An addendum to the discovery was filed in the Treasure Annual Report 2000 which added a further 23 coins, valued at £690, also found by Kevin and Martin Elliott.

==Items discovered==
Notable inclusions in the hoard were 260 coins from the reign of Mark Antony from 31 to 30 BC, with over half the coins being struck in the reign of Septimius Severus (193–211). There were also two rare coins not discovered in Britain before depicting Manlia Scantilla, the wife of Didius Julianus, an emperor who was murdered four weeks after the coins were struck. Non-Roman coins included were three Lycian drachmae and one drachma of Caesarea in Cappadocia. The latest coin struck was in 224 AD, and it is estimated that the hoard as a whole represented ten years' pay for a Roman legionary.

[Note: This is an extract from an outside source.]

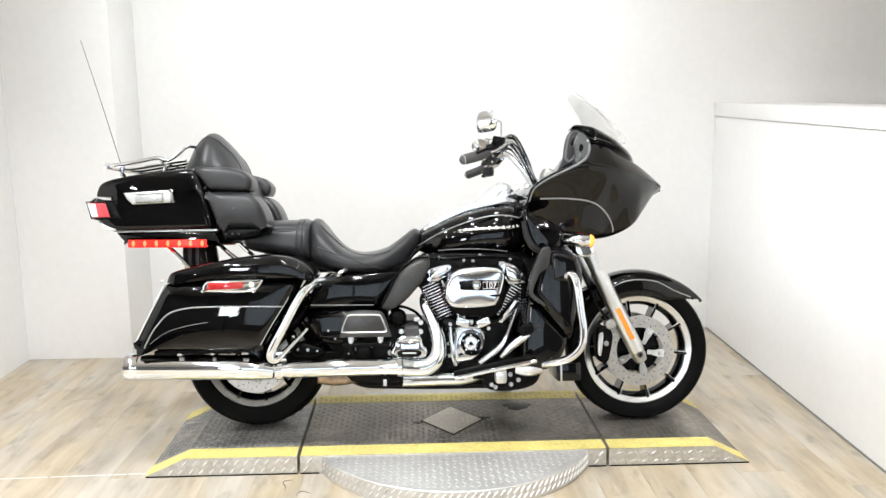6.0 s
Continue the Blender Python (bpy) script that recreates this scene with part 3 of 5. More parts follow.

| Reign | Date | No. of coins |
|---|---|---|
| Mark Antony | 31 BC | 260 |
| Nero | 54–68 | 44 |
| Galba | 68–69 | 12 |
| Otho | 69 | 9 |
| Vitellius | 69 | 30 |
| Vespasian | 69–79 | 548 |
| Titus | 79–81 | 69 |
| Domitian | 81–96 | 21 |
| Nerva | 96–98 | 12 |
| Trajan | 98–117 | 91 |
| Hadrian | 117–138 | 117 |
| Antoninus Pius | 138–161 | 567 |
| Marcus Aurelius | 161–180 | 171 |
| Commodus | 180–192 | 356 |
| Septimius Severus | 193–211 | 5,741 |
| Caracalla | 198–217 | 345 |
| Macrinus | 217–218 | 61 |
| Elagabalus | 218–222 | 688 |
| Severus Alexander | 222–235 | 120 |

==Other hoards==
Shapwick has been the site of various hoard discoveries over the years, although the 1998 find was by far the largest.

- In 1868, fourteen coins from 306 to 361 were found in the Shapwick turbary and given to Glastonbury Museum in 1948.
- Between 1936 and 1938, four hoards were found in close proximity to each other:
  - Hoard A: a pewter cup, containing a pottery beaker of 120 mid-fourth to early-fifth century silver siliquae, along with a pewter saucer and platter
  - Hoard B: a pottery beaker inside a pewter jug containing 125 silver siliquae from the same era as Hoard A
  - Hoard C: a pewter canister containing around 1,170 bronze coins from 320 to 390, mostly of Valentinianic dynasty (364–375)
  - Hoard D: a bronze cased wooden stave tankard; a pewter bowl with pedestal; a bronze bowl. Estimated late fourth century
- In 1978, over 1,000 copper coins from 305 to 423 were found in a pewter vessel.